To close Episode Fifty Three, titled “Regions and Availability Zones: designing around failure domains,” the main idea is that geography is how cloud architects structure failure domains deliberately. Regions provide separate locations with distinct infrastructure control and support disaster tolerance and compliance boundaries, while availability zones provide isolated data center groups within a region that enable low latency high availability. Replication choices tie directly to Recovery Time Objective and Recovery Point Objective, with synchronous methods reducing data loss at the cost of latency and asynchronous methods reducing latency at the cost of potential loss windows. Zone based designs address quick recovery from localized outages, while region based designs address survival through region wide failures, but both require validation rather than assumption.

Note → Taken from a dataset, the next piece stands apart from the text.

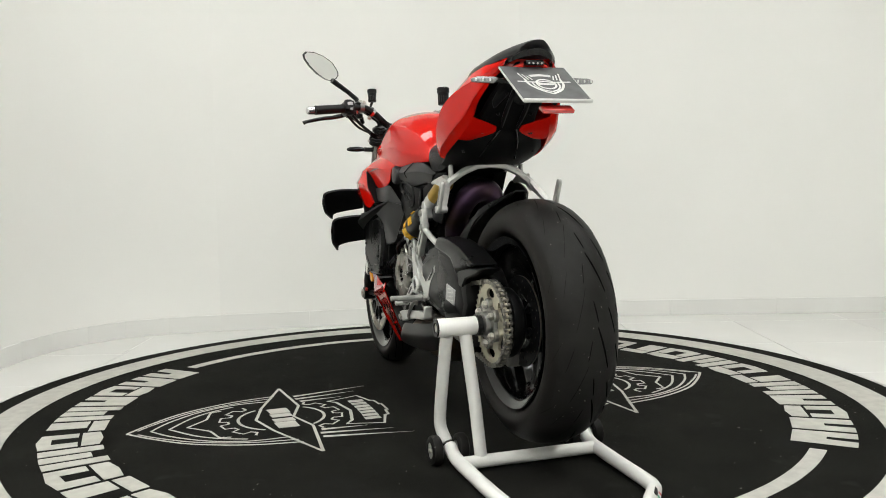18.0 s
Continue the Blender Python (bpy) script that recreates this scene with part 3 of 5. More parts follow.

The pitfalls of assuming perfect zone isolation and overusing synchronous cross region replication are common sources of real outages and common exam traps. Quick wins come from testing failover and validating Domain Name System or routing cutover so recovery behavior matches the promise. Your rehearsal assignment is to map one service’s components and dependencies to their failure domains and then state which are protected by zone distribution and which require region distribution, because that mapping is exactly how you turn availability goals into correct deployment scope.